For instance, were the City to allow placement of the Sign, should it also permit a second group, at odds with the FFRF’s views on the winter solstice, to place a sign challenging these views? Must a third group then be allowed to come and make statements for or against views raised by the second group? Should this debate be permitted to take place at the doorstep of numerous City offices, within a Holiday Display? The purpose of the Holiday Display is to celebrate the holiday season, not to act as a catalyst for religious debate. The Court concludes that the City would encounter great difficulty in managing these complications—unless the City is permitted to exclude speech on subject matter that falls outside the scope of the subject matter of the forum.
I didn’t like the FFRF’s choice of the sign they submitted here in the first place. The judge is clearly right about its purpose, though I think the conclusions he draws from that are unreasonable.

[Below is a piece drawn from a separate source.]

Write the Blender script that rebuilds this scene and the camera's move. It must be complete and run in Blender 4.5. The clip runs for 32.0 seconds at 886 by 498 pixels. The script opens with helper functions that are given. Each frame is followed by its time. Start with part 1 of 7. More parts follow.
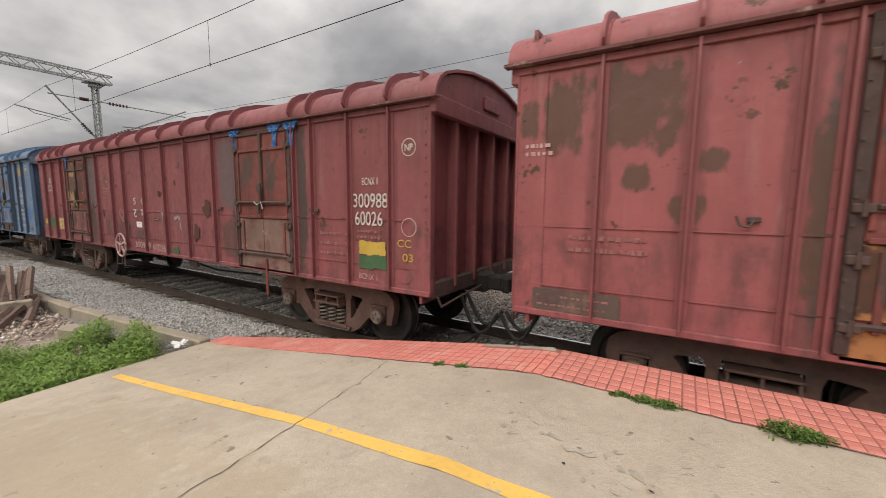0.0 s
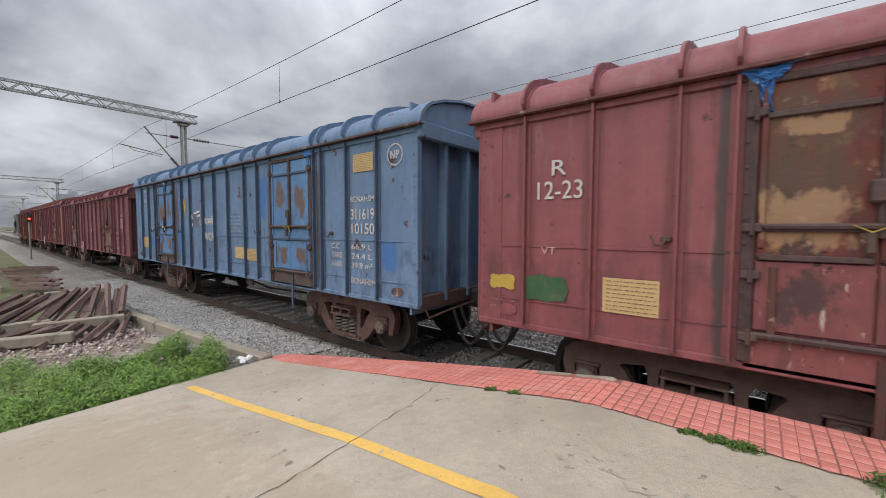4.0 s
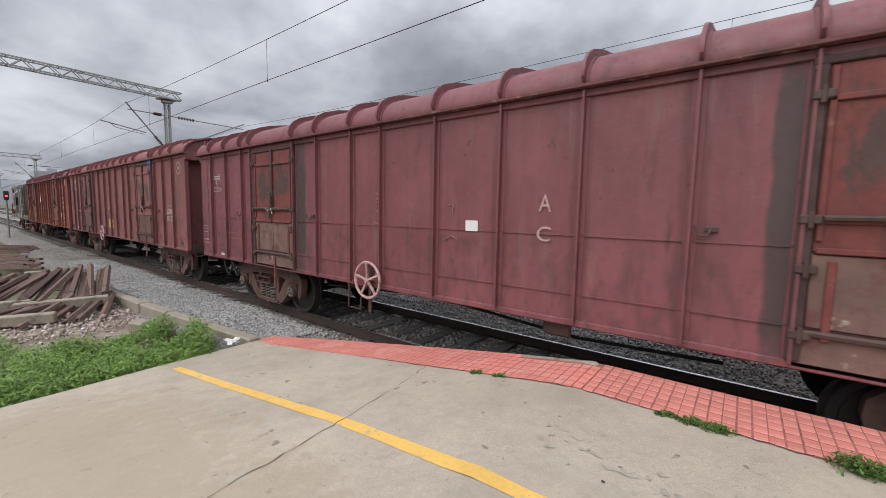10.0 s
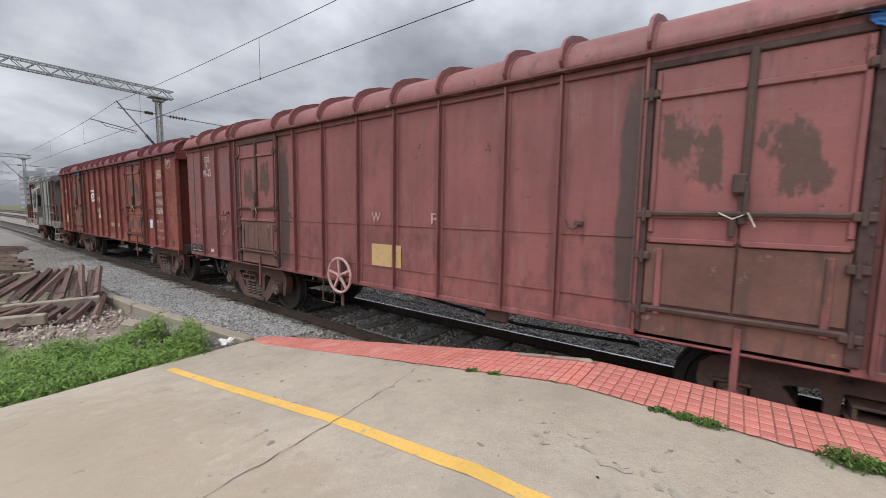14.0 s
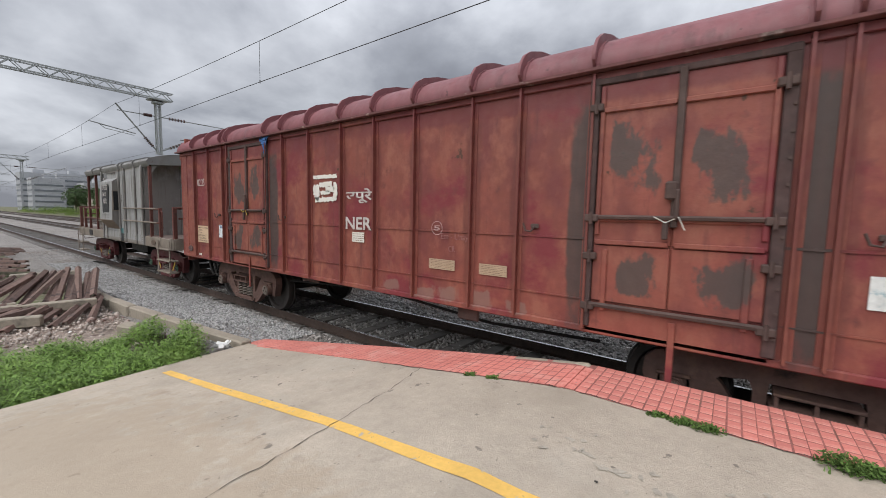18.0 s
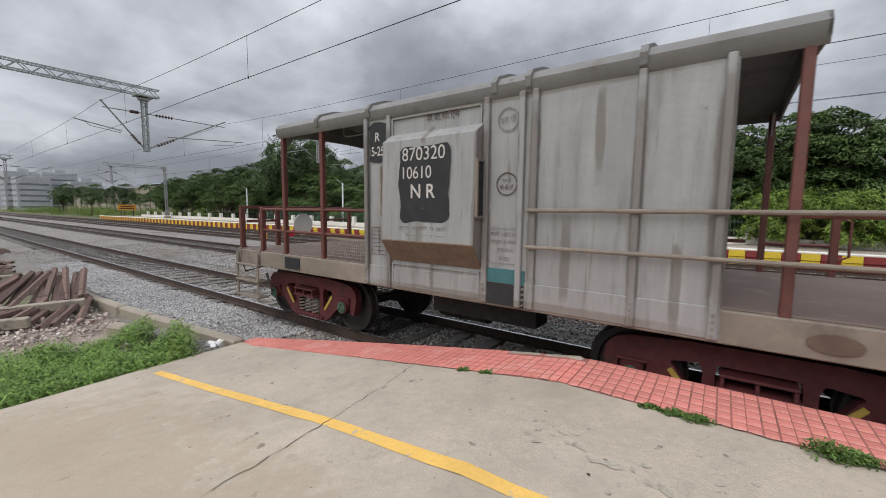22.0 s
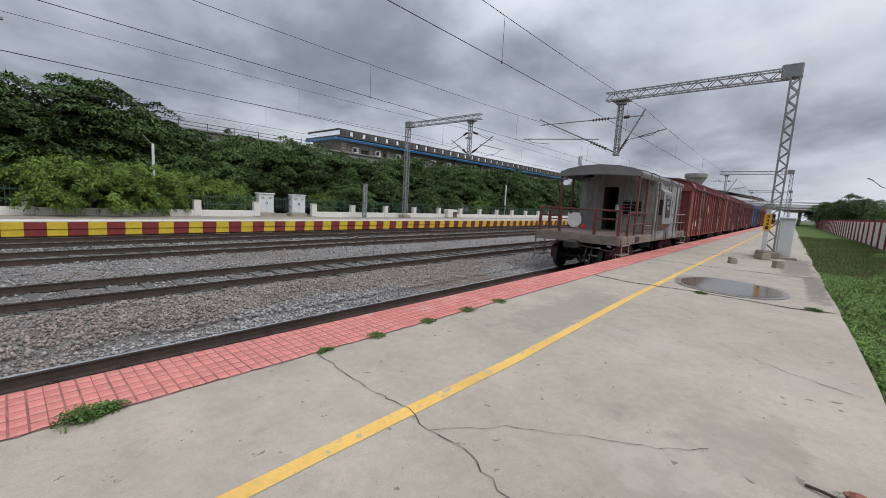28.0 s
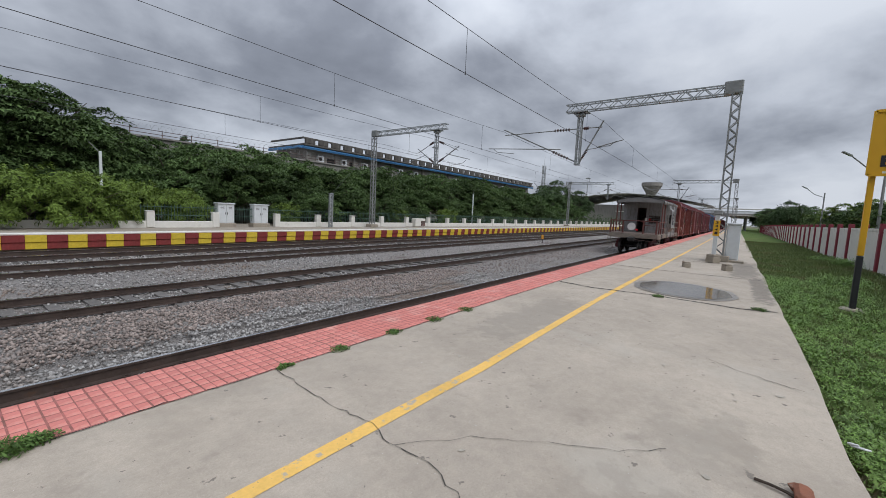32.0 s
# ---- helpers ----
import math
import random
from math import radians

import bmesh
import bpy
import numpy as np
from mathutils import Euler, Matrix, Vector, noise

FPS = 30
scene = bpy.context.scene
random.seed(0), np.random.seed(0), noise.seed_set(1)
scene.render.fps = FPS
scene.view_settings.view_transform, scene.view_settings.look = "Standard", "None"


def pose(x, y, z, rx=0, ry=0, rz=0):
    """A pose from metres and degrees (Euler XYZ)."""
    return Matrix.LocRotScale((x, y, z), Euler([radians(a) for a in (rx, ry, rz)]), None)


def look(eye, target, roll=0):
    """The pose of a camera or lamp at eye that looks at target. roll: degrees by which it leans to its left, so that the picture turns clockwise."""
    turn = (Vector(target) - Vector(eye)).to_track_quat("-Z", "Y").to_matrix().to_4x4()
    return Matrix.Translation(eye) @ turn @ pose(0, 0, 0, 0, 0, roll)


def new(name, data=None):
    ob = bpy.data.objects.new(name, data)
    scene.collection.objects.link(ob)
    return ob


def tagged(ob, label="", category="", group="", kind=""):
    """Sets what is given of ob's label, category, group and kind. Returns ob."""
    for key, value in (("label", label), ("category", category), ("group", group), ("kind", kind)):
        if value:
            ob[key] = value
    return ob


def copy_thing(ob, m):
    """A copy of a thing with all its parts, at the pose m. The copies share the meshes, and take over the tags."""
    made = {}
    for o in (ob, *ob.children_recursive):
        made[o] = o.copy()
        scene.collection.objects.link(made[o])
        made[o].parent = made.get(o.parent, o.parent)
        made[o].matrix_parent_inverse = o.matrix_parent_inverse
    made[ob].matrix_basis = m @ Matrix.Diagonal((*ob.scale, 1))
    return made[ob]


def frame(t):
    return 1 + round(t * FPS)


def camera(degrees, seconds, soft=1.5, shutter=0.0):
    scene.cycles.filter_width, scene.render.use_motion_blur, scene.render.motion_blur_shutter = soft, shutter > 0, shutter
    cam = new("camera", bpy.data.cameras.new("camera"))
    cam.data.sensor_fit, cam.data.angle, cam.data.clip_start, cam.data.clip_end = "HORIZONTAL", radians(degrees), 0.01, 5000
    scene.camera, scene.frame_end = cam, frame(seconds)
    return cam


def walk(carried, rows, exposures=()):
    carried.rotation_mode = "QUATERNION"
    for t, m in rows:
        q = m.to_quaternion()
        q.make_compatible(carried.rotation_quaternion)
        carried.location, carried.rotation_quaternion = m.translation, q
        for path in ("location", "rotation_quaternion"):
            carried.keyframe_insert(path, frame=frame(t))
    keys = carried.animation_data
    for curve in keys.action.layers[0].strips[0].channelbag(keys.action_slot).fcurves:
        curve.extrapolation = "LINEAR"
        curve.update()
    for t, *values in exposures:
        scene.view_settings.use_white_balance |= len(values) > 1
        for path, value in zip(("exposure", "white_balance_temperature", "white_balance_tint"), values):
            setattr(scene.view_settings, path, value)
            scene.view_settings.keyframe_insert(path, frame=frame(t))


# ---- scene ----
cam = camera(97.36, 32.0, soft=0.7, shutter=0.12)

# seconds, place, yaw to the left, pitch, lean to the left
EYES = [
    (0, -0.029, 0.029, 2.147, 31.75, -6.47, 0.51),
    (0.5, -0.053, 0.028, 2.142, 37.02, -7.04, 0.40),
    (1, -0.061, 0.027, 2.135, 39.80, -7.11, 0.30),
    (1.5, -0.055, 0.015, 2.144, 40.44, -6.94, 0.01),
    (2, -0.048, 0.019, 2.142, 40.37, -6.39, -0.52),
    (2.5, -0.038, 0.013, 2.146, 39.78, -5.29, -0.83),
    (3, -0.030, 0.010, 2.150, 38.92, -4.12, -0.54),
    (3.5, -0.029, 0.002, 2.151, 38.39, -3.68, -0.16),
    (4, -0.029, 0.006, 2.147, 39.18, -3.16, 0.11),
    (4.5, -0.027, 0.004, 2.150, 40.76, -2.12, 0.16),
    (6.5, -0.016, 0.001, 2.146, 38.52, -4.28, 1.22),
    (7, -0.014, 0.003, 2.145, 38.20, -5.00, 1.25),
    (7.5, -0.016, 0.007, 2.145, 38.02, -5.53, 1.24),
    (8, -0.015, 0.012, 2.142, 38.03, -5.64, 1.24),
    (8.5, -0.014, 0.009, 2.145, 37.92, -5.62, 1.20),
    (9, -0.009, 0.009, 2.146, 37.80, -5.54, 1.14),
    (9.5, -0.008, 0.013, 2.150, 37.72, -5.53, 1.08),
    (10, -0.008, 0.006, 2.147, 37.69, -5.33, 1.10),
    (10.5, -0.009, 0.002, 2.145, 37.71, -5.15, 1.18),
    (11, -0.010, -0.001, 2.146, 37.68, -5.07, 1.12),
    (11.5, -0.006, -0.003, 2.143, 37.60, -4.97, 1.07),
    (12, -0.007, 0.003, 2.143, 37.48, -5.03, 1.00),
    (12.5, -0.006, -0.001, 2.144, 37.30, -5.10, 0.97),
    (13, -0.008, 0.006, 2.144, 37.16, -5.27, 0.98),
    (13.5, -0.006, 0.004, 2.146, 36.97, -5.39, 0.96),
    (15.5, -0.002, 0.010, 2.145, 37.02, -5.78, 0.67),
    (16, -0.003, 0.006, 2.143, 36.95, -5.60, 0.75),
    (16.5, -0.002, 0.006, 2.140, 36.98, -5.34, 0.84),
    (17, -0.004, 0.002, 2.142, 36.98, -5.15, 0.96),
    (17.5, -0.003, 0.002, 2.149, 36.90, -5.11, 1.04),
    (18, -0.007, -0.005, 2.143, 36.68, -4.93, 1.22),
    (18.5, -0.003, 0.001, 2.146, 36.53, -4.93, 1.20),
    (19, -0.002, 0.001, 2.145, 36.40, -4.82, 1.18),
    (19.5, 0.001, -0.006, 2.148, 36.31, -4.75, 1.13),
    (20, -0.003, -0.006, 2.144, 36.23, -4.72, 1.08),
    (20.5, 0.002, 0.001, 2.146, 36.21, -4.84, 0.89),
    (21, 0.002, -0.003, 2.149, 36.01, -4.98, 0.80),
    (21.5, 0.005, 0.004, 2.149, 35.94, -5.28, 0.63),
    (22, -0.001, 0.014, 2.148, 35.73, -5.61, 0.59),
    (22.5, -0.004, 0.017, 2.146, 35.33, -5.82, 0.66),
    (23, -0.002, 0.013, 2.145, 34.92, -5.91, 0.75),
    (23.5, -0.000, 0.012, 2.146, 34.08, -5.85, 0.87),
    (24, 0.006, 0.012, 2.154, 30.63, -5.71, 1.00),
    (24.5, 0.039, 0.026, 2.158, 21.37, -5.73, 1.34),
    (25, 0.106, 0.046, 2.168, 7.33, -6.23, 1.86),
    (25.5, 0.166, 0.064, 2.167, -8.23, -6.65, 2.40),
    (26, 0.233, 0.062, 2.173, -22.33, -7.10, 3.21),
    (26.5, 0.279, 0.038, 2.176, -32.88, -7.20, 3.65),
    (28.5, 0.373, -0.024, 2.204, -51.37, -6.79, 2.81),
    (29, 0.384, -0.035, 2.204, -53.61, -6.38, 2.60),
    (29.5, 0.391, -0.049, 2.213, -54.33, -6.08, 2.47),
    (30, 0.394, -0.043, 2.208, -54.56, -5.86, 2.59),
    (30.5, 0.397, -0.047, 2.207, -54.76, -5.71, 2.77),
    (31, 0.400, -0.043, 2.207, -54.92, -5.61, 2.92),
    (31.5, 0.406, -0.042, 2.206, -54.40, -5.56, 2.84),
    (32, 0.405, -0.037, 2.205, -53.18, -5.52, 2.71),
]
walk(cam, [(t, pose(x, y, z, 90 + pitch, 0, yaw) @ pose(0, 0, 0, 0, 0, lean)) for t, x, y, z, yaw, pitch, lean in EYES],
     exposures=[(0, 0.47, 7450, 11), (0.5, 0.42, 7050, 10.5), (1, 0.36, 6750, 10), (2, 0.38, 6600, 10), (4, 0.38, 6550, 10), (12, 0.44, 6500, 10), (20, 0.40, 6500, 10), (23, 0.32, 6500, 10), (26, 0.18, 6250, 10), (29, 0.08, 6180, 10), (32, 0.04, 6150, 10)])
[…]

The solution, I think, is to submit a display that does not just attack religion but does celebrate reason and humanism. That will make it much harder to reject, undermine the court’s reasoning in this case, and it also presents a positive message rather than a negative one. I think that would have been a better way to handle it from the start and it’s the obvious way to respond to this ruling.
In fact, as I have been arguing for some time now, I think we need model displays and monuments that present and celebrate humanist principles as an alternative to both nativity displays and Ten Commandments monuments. Those model displays could be submitted in response to similar displays all over the country.